Your instructions
Without the pictures, output the lines of the material from the very first through the one that holds "q = m.to_quaternion()".

Data block
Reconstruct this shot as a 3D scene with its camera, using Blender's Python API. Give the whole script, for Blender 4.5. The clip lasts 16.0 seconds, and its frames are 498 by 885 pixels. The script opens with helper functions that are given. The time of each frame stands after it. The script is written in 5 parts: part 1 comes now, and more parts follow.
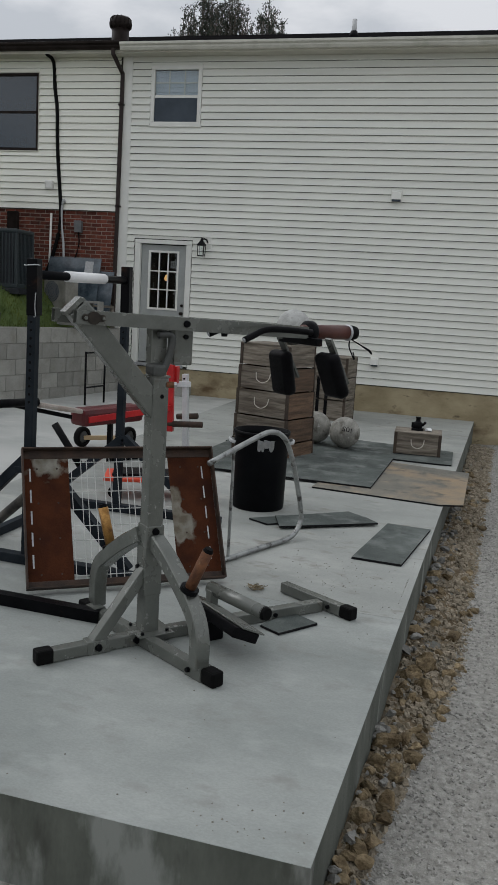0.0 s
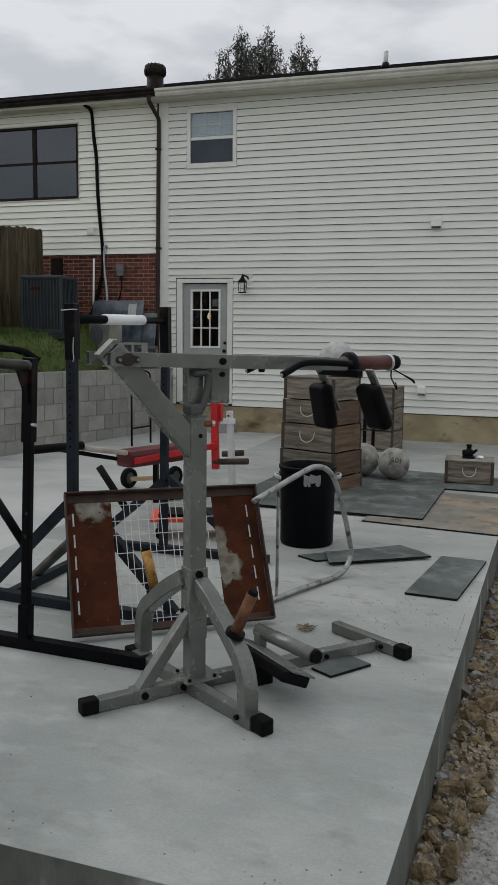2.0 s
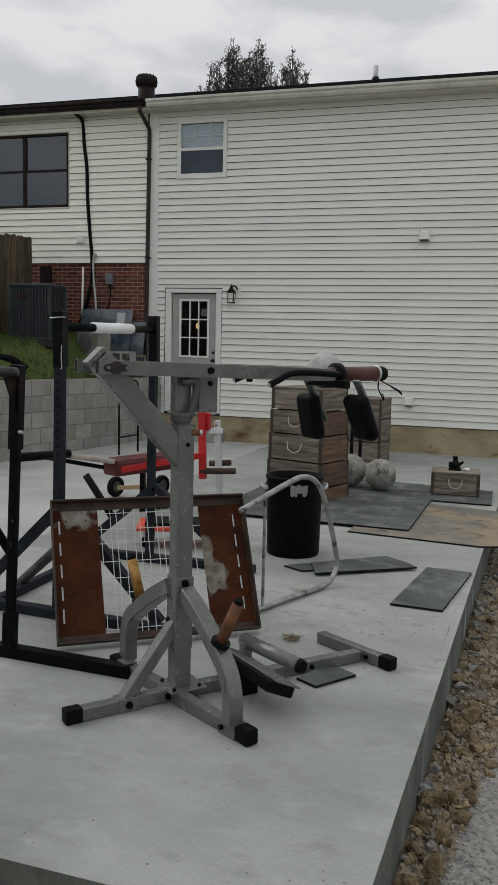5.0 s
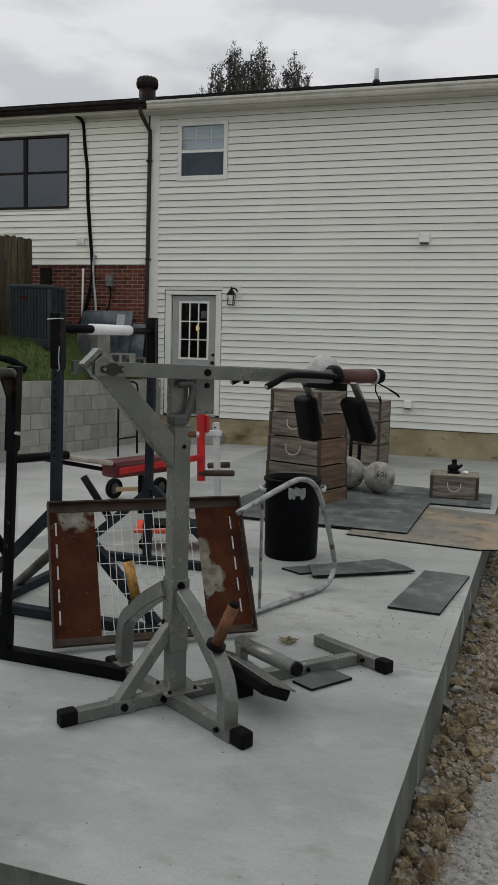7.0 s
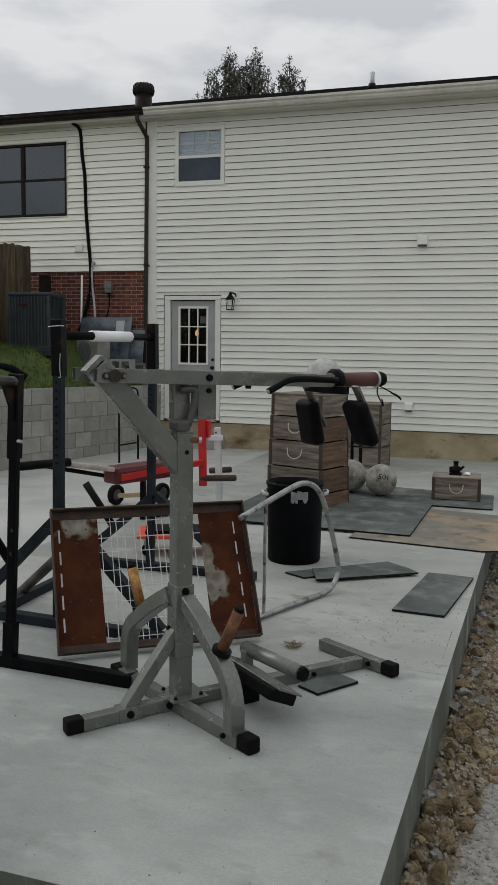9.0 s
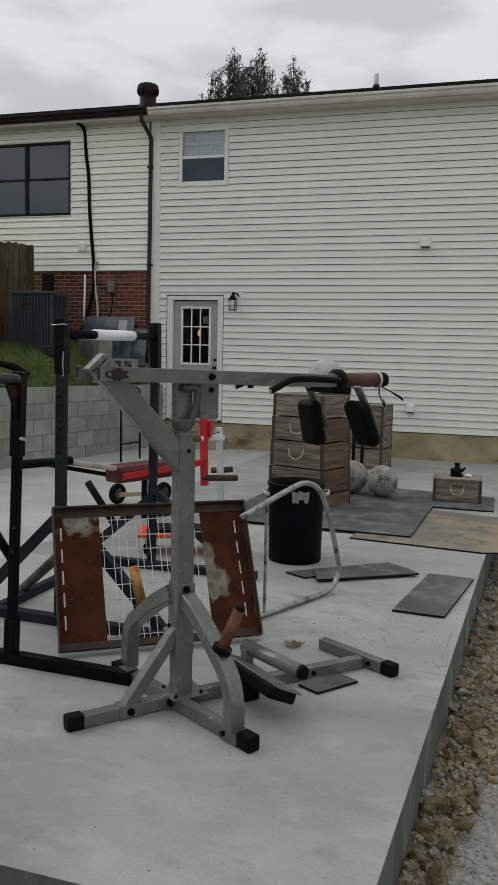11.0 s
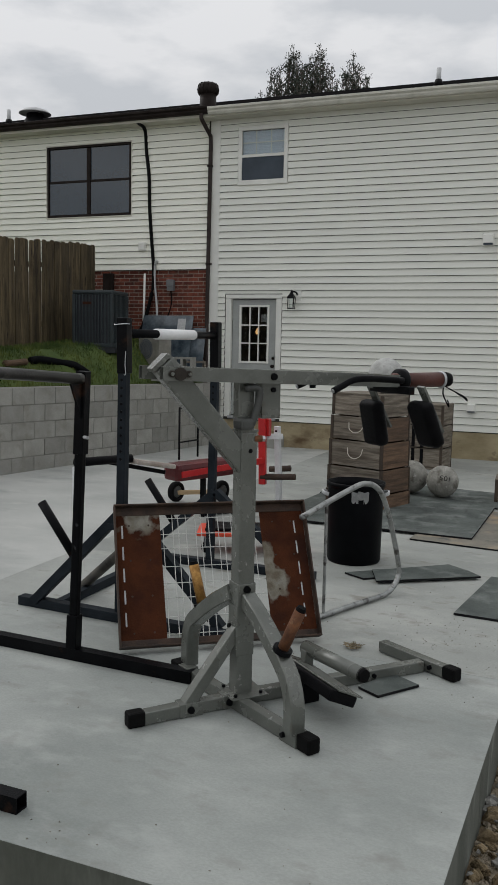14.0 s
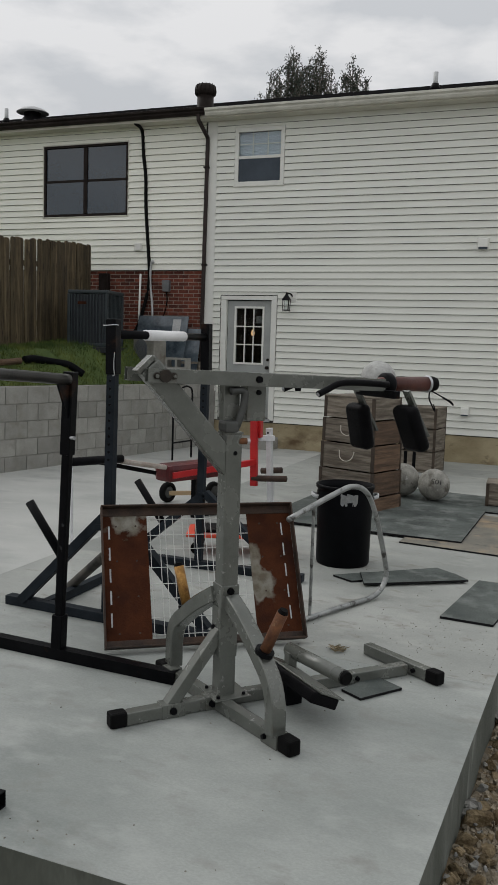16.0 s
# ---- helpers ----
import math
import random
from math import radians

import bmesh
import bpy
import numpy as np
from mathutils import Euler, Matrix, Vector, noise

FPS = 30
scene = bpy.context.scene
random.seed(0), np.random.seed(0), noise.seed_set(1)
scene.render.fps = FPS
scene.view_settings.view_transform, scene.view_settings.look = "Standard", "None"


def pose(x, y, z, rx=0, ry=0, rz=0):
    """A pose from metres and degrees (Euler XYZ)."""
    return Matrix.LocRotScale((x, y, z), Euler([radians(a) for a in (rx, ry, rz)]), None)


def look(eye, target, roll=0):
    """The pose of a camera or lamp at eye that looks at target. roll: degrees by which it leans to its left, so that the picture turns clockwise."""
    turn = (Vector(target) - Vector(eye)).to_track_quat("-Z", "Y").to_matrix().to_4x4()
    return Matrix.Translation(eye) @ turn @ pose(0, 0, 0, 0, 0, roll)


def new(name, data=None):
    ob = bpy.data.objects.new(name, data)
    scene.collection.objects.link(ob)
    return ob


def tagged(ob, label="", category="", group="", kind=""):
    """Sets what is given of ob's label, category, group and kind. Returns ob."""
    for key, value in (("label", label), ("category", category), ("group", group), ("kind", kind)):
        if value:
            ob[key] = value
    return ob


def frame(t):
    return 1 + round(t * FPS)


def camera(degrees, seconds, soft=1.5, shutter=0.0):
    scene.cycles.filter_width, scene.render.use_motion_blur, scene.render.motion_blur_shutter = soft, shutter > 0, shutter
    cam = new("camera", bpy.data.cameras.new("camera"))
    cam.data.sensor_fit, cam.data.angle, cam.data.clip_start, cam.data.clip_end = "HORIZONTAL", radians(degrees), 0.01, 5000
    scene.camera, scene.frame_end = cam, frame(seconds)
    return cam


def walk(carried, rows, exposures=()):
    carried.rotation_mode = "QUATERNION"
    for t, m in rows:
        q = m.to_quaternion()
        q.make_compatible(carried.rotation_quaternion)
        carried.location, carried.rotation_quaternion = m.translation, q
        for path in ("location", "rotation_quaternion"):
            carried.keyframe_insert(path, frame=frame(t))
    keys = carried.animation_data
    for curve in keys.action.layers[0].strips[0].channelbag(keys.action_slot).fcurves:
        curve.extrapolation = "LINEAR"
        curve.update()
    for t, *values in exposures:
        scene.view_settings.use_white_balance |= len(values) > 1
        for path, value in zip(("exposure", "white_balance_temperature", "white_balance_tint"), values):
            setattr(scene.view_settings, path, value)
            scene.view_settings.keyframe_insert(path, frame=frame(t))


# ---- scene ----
cam = camera(32.9, 16.0)
PATH = [
    (0, (5.902, -14.21, 1.797), (5.402, -12.304, 1.456), 3.5),
    (0.5, (5.91, -14.127, 1.783), (5.372, -12.232, 1.437), 2.0),
    (1, (5.904, -14.112, 1.79), (5.37, -12.215, 1.448), 1.7),
    (1.5, (5.911, -14.094, 1.791), (5.331, -12.203, 1.5), 1.0),
    (2, (5.918, -14.098, 1.797), (5.297, -12.215, 1.532), 0.7),
    (2.5, (5.922, -14.103, 1.798), (5.305, -12.218, 1.541), 0.8),
    (3, (5.926, -14.106, 1.803), (5.317, -12.218, 1.554), 0.8),
    (3.5, (5.925, -14.106, 1.801), (5.324, -12.214, 1.559), 0.9),
    (4, (5.927, -14.105, 1.795), (5.332, -12.211, 1.552), 1.0),
    (6.5, (5.911, -14.11, 1.794), (5.311, -12.217, 1.559), 1.8),
    (7, (5.937, -14.094, 1.793), (5.342, -12.199, 1.558), 1.6),
    (7.5, (5.924, -14.087, 1.789), (5.327, -12.192, 1.557), 1.0),
    (8, (5.924, -14.089, 1.788), (5.329, -12.194, 1.557), 0.8),
    (8.5, (5.921, -14.09, 1.787), (5.325, -12.194, 1.56), 0.8),
    (9, (5.925, -14.094, 1.795), (5.329, -12.199, 1.57), 0.8),
    (11.5, (5.928, -14.112, 1.784), (5.33, -12.217, 1.56), 1.4),
    (12, (5.924, -14.099, 1.777), (5.328, -12.203, 1.549), 1.5),
    (12.5, (5.938, -14.077, 1.776), (5.344, -12.182, 1.538), 1.3),
    (13, (5.918, -14.075, 1.775), (5.319, -12.181, 1.541), 1.2),
    (13.5, (5.925, -14.087, 1.787), (5.285, -12.206, 1.555), 1.1),
    (14, (5.896, -14.104, 1.797), (5.172, -12.254, 1.566), 1.2),
    (14.5, (5.853, -14.117, 1.808), (4.906, -12.37, 1.579), 1.2),
    (15, (5.826, -14.121, 1.807), (4.792, -12.425, 1.576), 1.1),
    (15.5, (5.852, -14.111, 1.803), (4.832, -12.407, 1.57), 1.0),
    (16, (5.956, -14.095, 1.808), (5.238, -12.242, 1.579), 1.8),
]
walk(cam, [(t, look(eye, target, roll)) for t, eye, target, roll in PATH],
     [(0, -0.06, 6250, 10), (2, -0.04, 6320, 10), (3.2, -0.03, 6480, 10), (12.5, -0.03, 6480, 10), (14.5, 0.0, 6430, 10), (16, 0, 6500, 10)])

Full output
Reconstruct this shot as a 3D scene with its camera, using Blender's Python API. Give the whole script, for Blender 4.5. The clip lasts 16.0 seconds, and its frames are 498 by 885 pixels. The script opens with helper functions that are given. The time of each frame stands after it. The script is written in 5 parts: part 1 comes now, and more parts follow.
0.0 s
2.0 s
5.0 s
7.0 s
9.0 s
11.0 s
14.0 s
16.0 s
# ---- helpers ----
import math
import random
from math import radians

import bmesh
import bpy
import numpy as np
from mathutils import Euler, Matrix, Vector, noise

FPS = 30
scene = bpy.context.scene
random.seed(0), np.random.seed(0), noise.seed_set(1)
scene.render.fps = FPS
scene.view_settings.view_transform, scene.view_settings.look = "Standard", "None"


def pose(x, y, z, rx=0, ry=0, rz=0):
    """A pose from metres and degrees (Euler XYZ)."""
    return Matrix.LocRotScale((x, y, z), Euler([radians(a) for a in (rx, ry, rz)]), None)


def look(eye, target, roll=0):
    """The pose of a camera or lamp at eye that looks at target. roll: degrees by which it leans to its left, so that the picture turns clockwise."""
    turn = (Vector(target) - Vector(eye)).to_track_quat("-Z", "Y").to_matrix().to_4x4()
    return Matrix.Translation(eye) @ turn @ pose(0, 0, 0, 0, 0, roll)


def new(name, data=None):
    ob = bpy.data.objects.new(name, data)
    scene.collection.objects.link(ob)
    return ob


def tagged(ob, label="", category="", group="", kind=""):
    """Sets what is given of ob's label, category, group and kind. Returns ob."""
    for key, value in (("label", label), ("category", category), ("group", group), ("kind", kind)):
        if value:
            ob[key] = value
    return ob


def frame(t):
    return 1 + round(t * FPS)


def camera(degrees, seconds, soft=1.5, shutter=0.0):
    scene.cycles.filter_width, scene.render.use_motion_blur, scene.render.motion_blur_shutter = soft, shutter > 0, shutter
    cam = new("camera", bpy.data.cameras.new("camera"))
    cam.data.sensor_fit, cam.data.angle, cam.data.clip_start, cam.data.clip_end = "HORIZONTAL", radians(degrees), 0.01, 5000
    scene.camera, scene.frame_end = cam, frame(seconds)
    return cam


def walk(carried, rows, exposures=()):
    carried.rotation_mode = "QUATERNION"
    for t, m in rows:
        q = m.to_quaternion()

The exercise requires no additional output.